When Bruce McArthur was charged with five counts of murder for allegedly killing several gay men and burying their remains in potted plants around Toronto, many in the city’s LGBTQ community were in shock.
Members of the community recognized him. Paul Ciantar, 54, said he has seen McArthur around the Gay Village at coffee shops or at bars. He did not personally know McArthur, but he knew people who did.
“They all said that they never would have suspected him,” Ciantar told CNN. “He looks like Santa Claus. He looks harmless. That probably really helped him.”
So far, all of the victims are male, and McArthur had relationships with each of them, some of which were sexual, Toronto Police Service spokeswoman Meaghan Gray said. Police said that two of the victims, Selim Esen and Andrew Kinsman, were active on dating apps.
“He was in the community. To what extent, I don’t know,” said Constable Danielle Bottineau, Toronto Police Service and LGBTQ liaison officer. “But members definitely knew the accused as well as the victims.”

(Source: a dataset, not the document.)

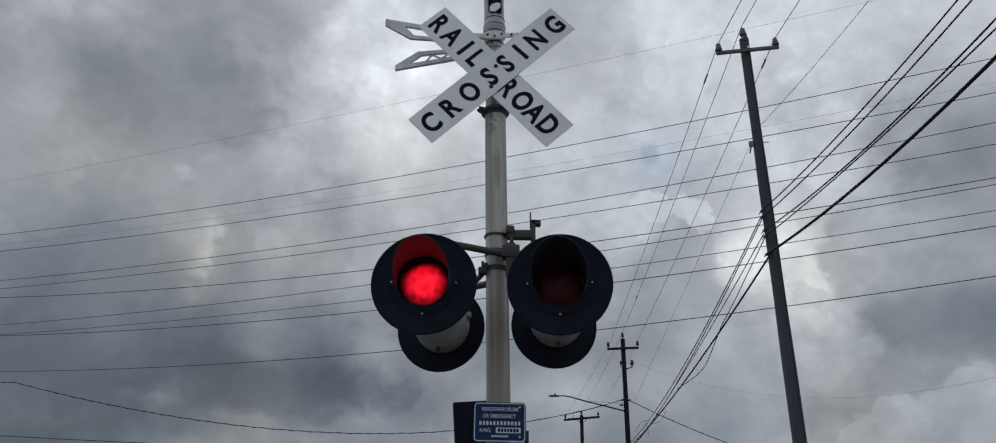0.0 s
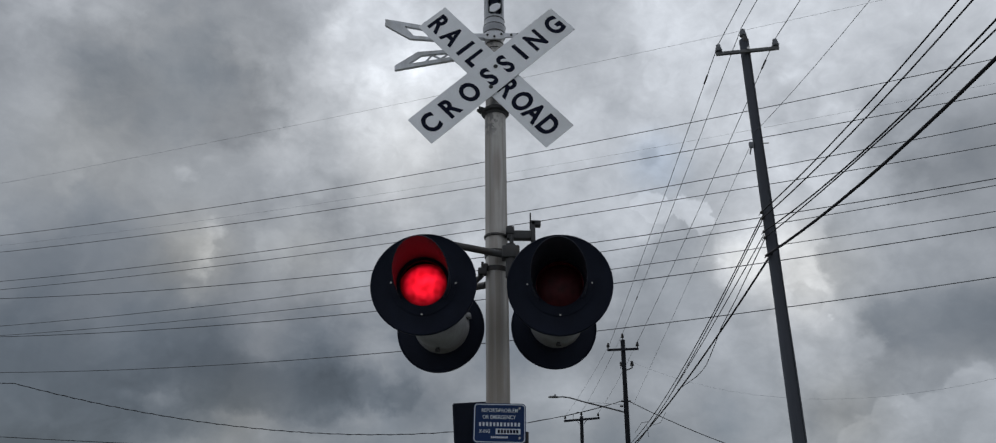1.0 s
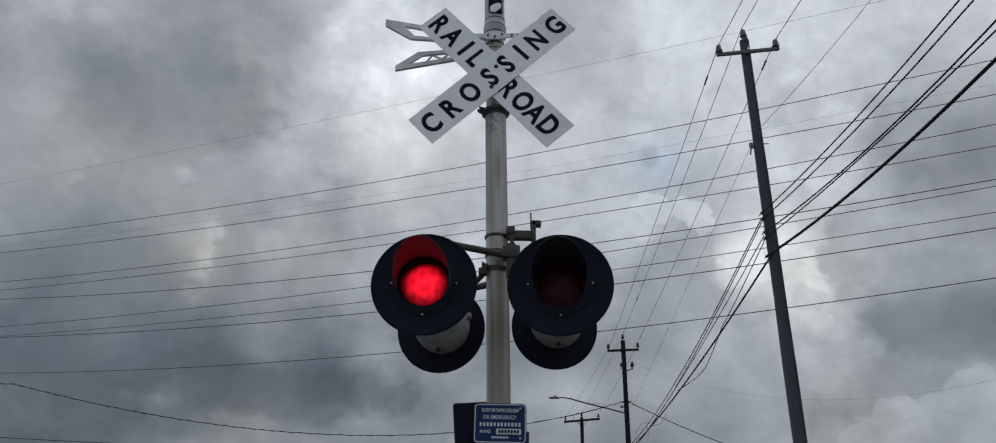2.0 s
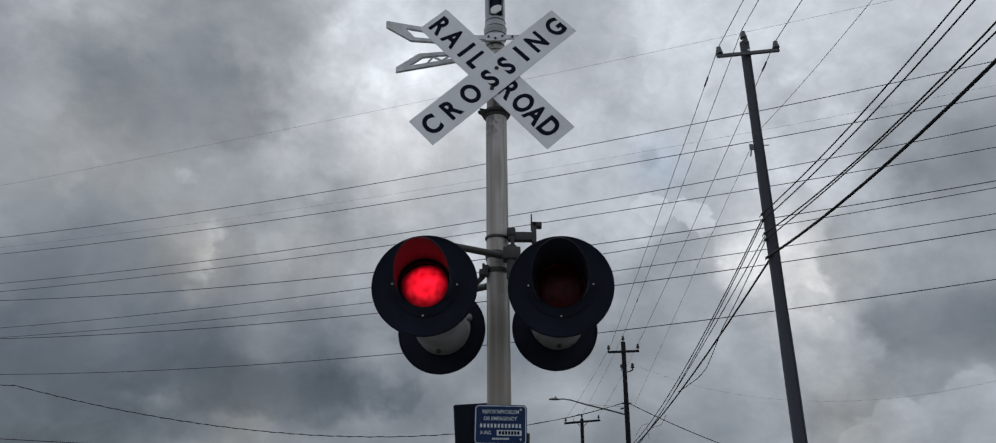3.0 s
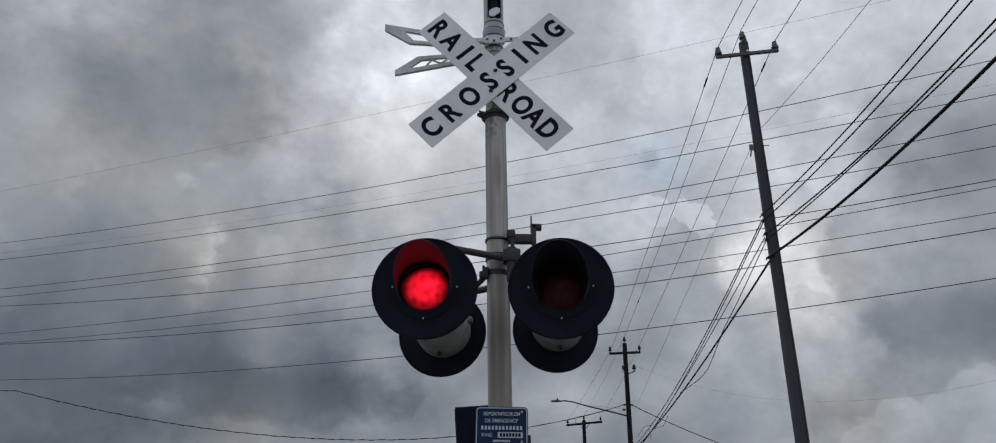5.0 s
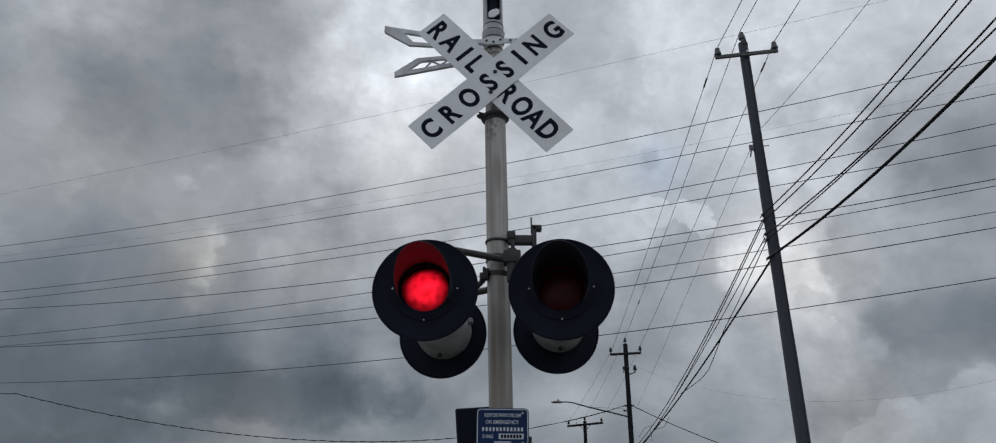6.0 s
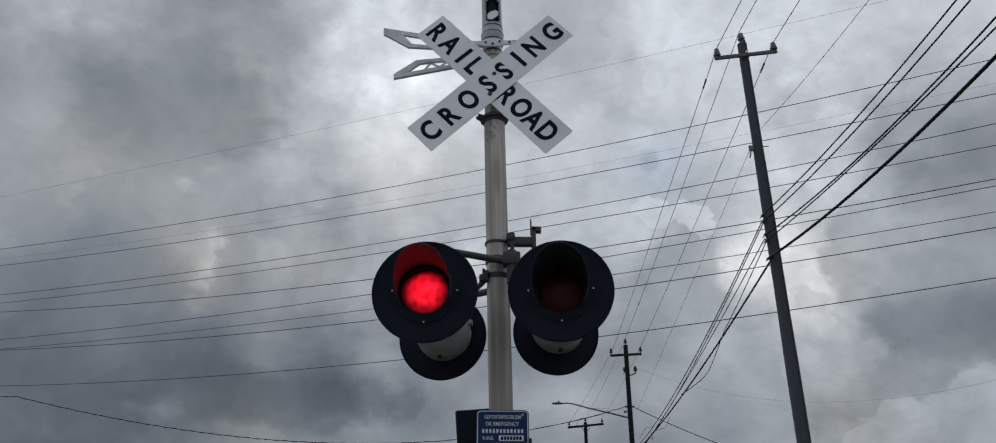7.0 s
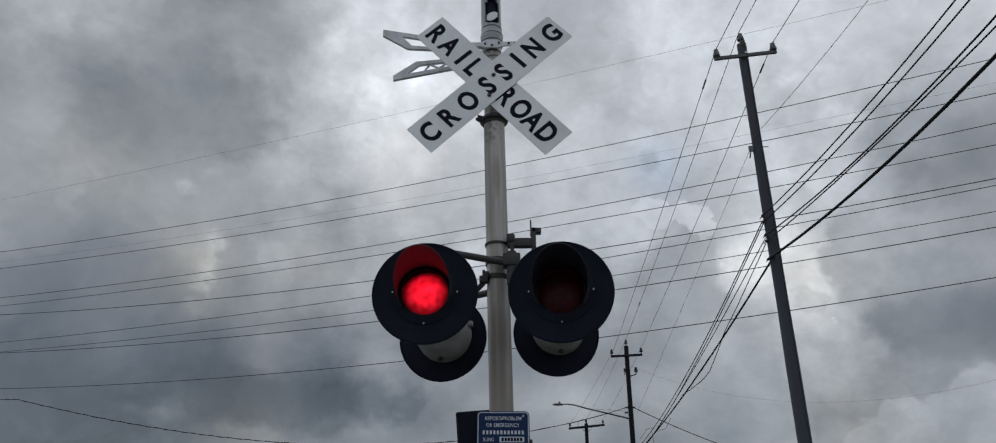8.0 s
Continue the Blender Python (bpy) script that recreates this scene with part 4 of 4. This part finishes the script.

McArthur is due to make a court appearance on Wednesday. His attorney, Edward Royale, told CNN on Monday he would not be commenting on the case.
The grisly killings have rattled the LGBTQ community, as well as the immigrant communities that some of the victims belonged to.
“The accused in this matter preyed on quite a few members of the racialized community, probably knowing full well they weren’t out with their culture, weren’t out to their family and friends,” Bottineau said.
An inconspicuous suspect
McArthur presented himself as a friendly face — even working as a mall Santa, the definition of jolly. He worked at a mall in Scarborough, Ontario, over the past few Christmas seasons, according to the Agincourt Mall.
“He was hired through an event management company who provides various forms of entertainers including Santa to many events throughout the (Greater Toronto Area),” the Agincourt Mall said in a statement. “There were no reported incidents by customers or by store and mall employees during his time at the mall.”
Nothing about McArthur particularly stood out, at least not to those who knew him from afar.
He worked as a landscaper in and around Toronto, and Toronto police said investigators have identified 30 properties that belong to clients of his.
Connie Uetrecht never thought much of McArthur, who often worked on a lawn down the street from her Toronto home.
“I knew that (my neighbor) had somebody to do some of the yard work, but that’s all,” Uetrecht said Tuesday. “I’ve seen him a few times, but really I never noticed anything unusual.”
Robert MacEachern, who grew up with McArthur outside of Woodville, Ontario, said he couldn’t recall anything strange about McArthur.
“He wasn’t a child with any issues,” MacEachern said. “He was just one of the kids at the schoolhouse.”
Aside from a few parties in Woodville over the past 48 years, where he may have seen McArthur three or four times, MacEachern hasn’t really known the suspect since 1970, he said.
“I was shocked to hear the news,” MacEachern said.
“It’s very tragic story, I feel for everybody involved. Just awful,” he added.
What’s next in the case
McArthur was first arrested January 18 and charged with the murders of Kinsman, 49, and Esen, 44, who both went missing last year. Two weeks later, he was charged with three more counts of murder for the killings of Majeed Kayhan, 58, Dean Lisowick, 47, and Soroush Mahmudi, 50.
Investigators have discovered six sets of human remains buried in planters on different properties connected to McArthur; one set of remains has been identified as Kinsman’s. The other remains have yet to be identified, but police said they have sufficient evidence to connect McArthur to the murders of Esen, Kayhan, Lisowick and Mahmudi.
Authorities said they expect they may discover more remains on some of 30 properties connected to him.
The excavation of a property in Toronto’s Mallory Crescent neighborhood, down the street from Connie Uetrecht, was completed late Monday evening, according to Gray, the Toronto Police Services spokeswoman. There is still at least one other property in Toronto that investigators are looking to excavate, she said. No time frame was given on when the thawing out process will begin on that site, Gray said.
“We’re just very methodically working our way through these properties,” Gray said late last week.
There are still a number of planters that are still being investigated by the Toronto Police Department, Gray said. Toronto Police have at least 15 planters that have been obtained in their investigation from various properties in Toronto and surrounding towns. Gray says they still have many of those 15 planters that need to be processed by investigators.